The disclosed examples mentioned above relate to annealing treatment of thin-film EL devices, but other examples of annealing treatment of silicon thin-films formed on glass substrates have been disclosed, particularly in Japanese Patent Application Disclosure HEI 2-275622. According to this document, heating silicon thin-films by irradiation with light lacking the absorption wavelength component of their glass substrates makes it possible to perform annealing treatment on silicon thin-films in a short time without heat deformation of the glass substrates.
In the case of the examples in Japanese Patent Application Publication SHO 52-10358 and Japanese Patent Application Disclosure HEI 5-251182 mentioned above, time is required for depressurization, heating, maintenance of heating and cooling, and the time for each of these is long. Thus, the long annealing treatment time lowers the productivity of the thin-film EL devices.
Also, in the case of Japanese Patent Application Disclosure HEI 3-141584, since a Si layer is formed by depositing of Si followed by annealing treatment of the Si prior to formation of the EL layer, the step of formation of the Si layer is necessary. Furthermore, because the method uses laser light or an electron beam, which have minute irradiating areas, EL layers with large areas require long times for annealing treatment, and thus the productivity of the thin-film EL devices is lowered.
Furthermore, in the case of Japanese Patent Application Disclosure HEI 5-159878, a two-stage annealing treatment is necessary and laser light is used, and thus the productivity of the thin-film EL devices is lowered for the same reasons mentioned above.

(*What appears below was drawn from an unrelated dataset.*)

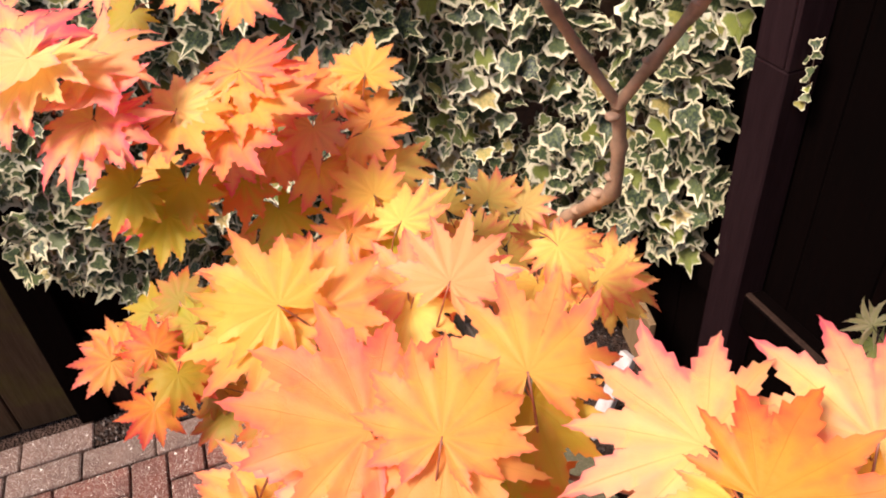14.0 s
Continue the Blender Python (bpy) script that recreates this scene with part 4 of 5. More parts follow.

Moreover, the case of Japanese Patent Application Disclosure HEI 2-275622 involves annealing treatment of silicon thin-films formed on glass substrates, not of thin-film EL devices, and therefore the crystallinity of EL layers is not necessarily improved by the annealing treatment disclosed in this document. In addition, EL layers of thin-film EL devices are formed on translucent substrates realized by, for example, glass, and therefore the annealing treatment is performed on the translucent substrates as well. Consequently, there is risk of deformation of the translucent substrates when they are kept at high temperatures for prolonged periods.